Non-profit Bylaws
Article I: Name and Purpose
Name: The name of the organization shall be Skybox Aerial & Events, hereinafter referred to as the "Organization."
Purpose: The Organization is a nonprofit entity formed under Section 501(c)(3) of the Internal Revenue Code. Its specific purpose is to promote, educate, and enrich the community through the art of aerial performance. Our mission is to engage diverse audiences in the appreciation of aerial arts, while providing educational opportunities that foster creativity, physical wellness, and artistic expression.

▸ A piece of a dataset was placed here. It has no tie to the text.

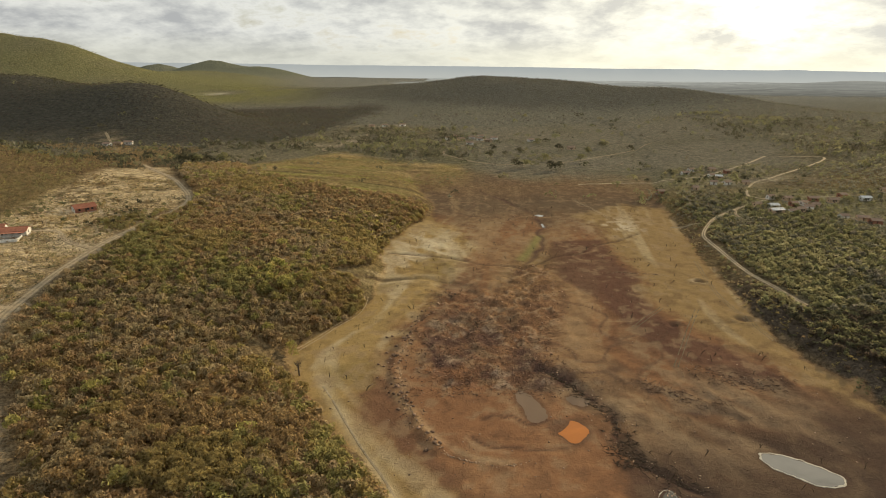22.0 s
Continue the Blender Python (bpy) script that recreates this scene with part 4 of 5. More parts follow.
def field_scrub(x, y):
    n = fbm(x, y, 14, 94, 3)
    return np.maximum(sm(-6, 6, inside(x, y, SCRUB_BAND) + 8 * n), sm(-4, 4, inside(x, y, SCRUB_PATCH) + 6 * n)) * clear_of_roads(x, y, 3) * (0.7 + 0.4 * n)


x, y = scatter(-250, -95, 260, 530, 2.2, field_scrub)
thicket("field_scrub", x, y, (1.2, 3.0), 46, [("moss", 1.2), ("umber", 0.8), ("olive", 0.5), ("leaf", 0.4)], "patch of green-brown scrub left standing in a field", "scrub", width=1.3, spiky=0.8, seed=25)


def valley(x, y):
    d = np.maximum(fbm(x, y, 90, 67), fbm(x * 0.22, y, 38, 95) - 0.12)
    graze = sm(20, 60, x) * (1 - sm(360, 430, x)) * sm(690, 760, y)
    head = (x > -30) & (x < 150) & (y < 775)
    copse = 0.8 * np.exp(-((x - 92) / 26) ** 2 - ((y - 852) / 34) ** 2)
    return (sm(-0.15, 0.3, d) * 0.8 * (1 - 0.93 * graze) * (1 - wooded(x, y)) * ~head + copse) * (inside(x, y, MEADOW) < 0) * clear_of_roads(x, y, 8) * (inside(x, y, WOODS) < 0) + 0.012


x, y = scatter(-700, 900, 640, 1350, 8.0, valley)
thicket("valley_trees", x, y, (2.5, 7.5), 16, [("dark", 1.2), ("leaf", 1.0), ("slate", 0.6)], "scattered dark trees across the far valley", "trees", width=1.5, trunk=False, seed=10)


def meadow_rows(x, y):
    return (inside(x, y, MEADOW) > 0) * sm(0.05, 0.3, fbm(x * 0.25, y, 26, 96))


x, y = scatter(-190, 30, 600, 885, 3.6, meadow_rows)
thicket("meadow_shrubs", x, y, (0.7, 2.2), 12, [("umber", 1.0), ("leaf", 0.8), ("moss", 0.4)], "rows of low shrubs across a dry meadow", "shrub", width=1.6, trunk=False, seed=26)


def east_hills(x, y):
    open_ = np.exp(-(((x - 230) / 150) ** 2 + ((y - 800) / 130) ** 2)) + np.exp(-(((x - 300) / 120) ** 2 + ((y - 680) / 110) ** 2))
    return np.where((x < 560) & (y < 760), 0, 1) * sm(30, 120, x - curve(y, XR)) * sm(-15, 25, x - np.interp(y, [760, 850, 1017, 1233, 1350], [330, 340, 400, 450, 480]) + 30 * fbm(x, y, 90, 97, 3)) * np.clip(1 - 0.95 * open_, 0.03, 1) * clear_of_roads(x, y, 8)


# leaf tints greyed to hold the haze over these hills
x, y = scatter(200, 1250, 200, 1300, 7.0, east_hills)
thicket("east_forest", x, y, (1.5, 3.2), 8, [("far", 1.2), ("slate", 0.5)], "forest over the low eastern hills, haze greyed into its colour", "forest", width=1.7, trunk=False, seed=12)


def slopes(x, y):
    z = height(x, y)
    return np.maximum(sm(24, 40, z + 10 * fbm(x, y, 120, 68)), wooded(x, y)) * np.clip(0.98 + 0.6 * fbm(x, y, 90, 69), 0, 1) * (1 - 0.93 * sunny_vale(x, y))


# darker leaf tints stand for the cloud shade on this hill
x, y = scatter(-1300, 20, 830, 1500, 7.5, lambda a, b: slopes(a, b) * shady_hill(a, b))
thicket("dark_hill_woods", x, y, (1.8, 3.6), 8, [("dark", 1.0), ("dusk", 0.8)], "thorn woods on a near rounded hill, cloud shade in colour", "woods", width=1.7, trunk=False, seed=46)
# hill shade is put into the darker leaf tints
x, y = scatter(-1500, 950, 830, 1950, 8.8, lambda a, b: slopes(a, b) * (1 - shady_hill(a, b)) * ((a > -700) | (b < 1660)))
thicket("hill_woods", x, y, (1.4, 3.0), 8, [("far", 0.7), ("dusk", 1.0), ("dark", 0.5)], "woods covering the distant hills, shade and haze in colour", "woods", width=1.7, trunk=False, seed=13)
x, y = scatter(-2300, -700, 1640, 2400, 12.0, slopes)
thicket("mountain_woods", x, y, (2.2, 3.8), 7, [("sage", 1.2), ("moss", 0.6), ("leaf", 0.4)], "green woods on the far mountain side", "woods", width=1.8, trunk=False, seed=14)

# ---- small makers for things ----


def empty(name, x, y, z=None, turn=0.0):
    ob = new(name)
    ob.empty_display_size = 0.5
    ob.matrix_basis = pose(x, y, h1(x, y) if z is None else z, 0, 0, turn)
    return ob


def part(name, bm, mat, parent, label=""):
    me = bpy.data.meshes.new(name)
    bm.normal_update()
    bm.to_mesh(me)
    bm.free()
    me.materials.append(mat)
    ob = new(name, me)
    ob.parent = parent
    return tagged(ob, label) if label else ob


def box(bm, x0, x1, y0, y1, z0, z1, bevel=0.0):
    r = bmesh.ops.create_cube(bm, size=1.0)
    for v in r["verts"]:
        v.co = Vector(((x0 + x1) / 2 + v.co.x * (x1 - x0), (y0 + y1) / 2 + v.co.y * (y1 - y0), (z0 + z1) / 2 + v.co.z * (z1 - z0)))
    if bevel:
        es = {e for v in r["verts"] for e in v.link_edges}
        bmesh.ops.bevel(bm, geom=list(es), offset=bevel, segments=2, affect="EDGES")
    return bm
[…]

Article II: Nonprofit Status and Limitations
The Organization shall be operated exclusively for charitable and educational purposes within the meaning of Section 501(c)(3) of the Internal Revenue Code.
No part of the Organization's net earnings shall inure to the benefit of any private individual.
The Organization shall not engage in political campaigns or lobbying beyond what is permitted for 501(c)(3) entities.
Article III: Board of Directors
General Powers: The Board of Directors shall oversee the Organization’s management and affairs.
Number and Composition: The Board shall consist of at least three (3) members: CEO/Founder, Secretary/Artistic Director, and Treasurer.
Terms: Directors shall serve staggered three-year terms, ensuring continuity while allowing periodic leadership updates.
Meetings: The Board shall meet at least quarterly (four times per year). Special meetings may be called as necessary.
Quorum and Voting: A majority of the Board constitutes a quorum. Decisions require a majority vote.
Resignation and Removal: A director may resign by written notice. The Board may remove a director by majority vote for misconduct, failure to fulfill duties, or other just cause.
Article IV: Officers and Duties
CEO/Founder:
Provides overall leadership and vision.
Represents the Organization in external matters and partnerships.
Oversees fundraising and program development.
Presides over board meetings.
Secretary/Artistic Director:
Records and maintains meeting minutes.
Oversees artistic programming and production schedules.
Maintains official records.
Ensures compliance with regulatory filings.
Treasurer:
Manages financial accounts and records.
Prepares financial reports for the Board.
Oversees budgeting and financial planning.
Ensures compliance with IRS and state reporting requirements.
Article V: Conflict of Interest Policy
Board members must disclose potential conflicts of interest and abstain from voting on related matters.
Article VI: Financial Policies
The Organization’s fiscal year shall operate on a calendar year, beginning on January 1 and ending on December 31.
All financial transactions must be approved by at least one officer in addition to the Treasurer.
An annual financial report shall be prepared and reviewed by the Board.
Article VII: Indemnification
Board members and officers shall be indemnified against legal claims related to their official duties, except in cases of fraud or misconduct.
Article VIII: Amendments
These bylaws may be amended by a majority vote of the Board.
Article IX: Dissolution
Upon dissolution, all assets shall be distributed to another 501(c)(3) organization aligned with the Organization’s mission.
Adopted by the Board on February 10, 2025.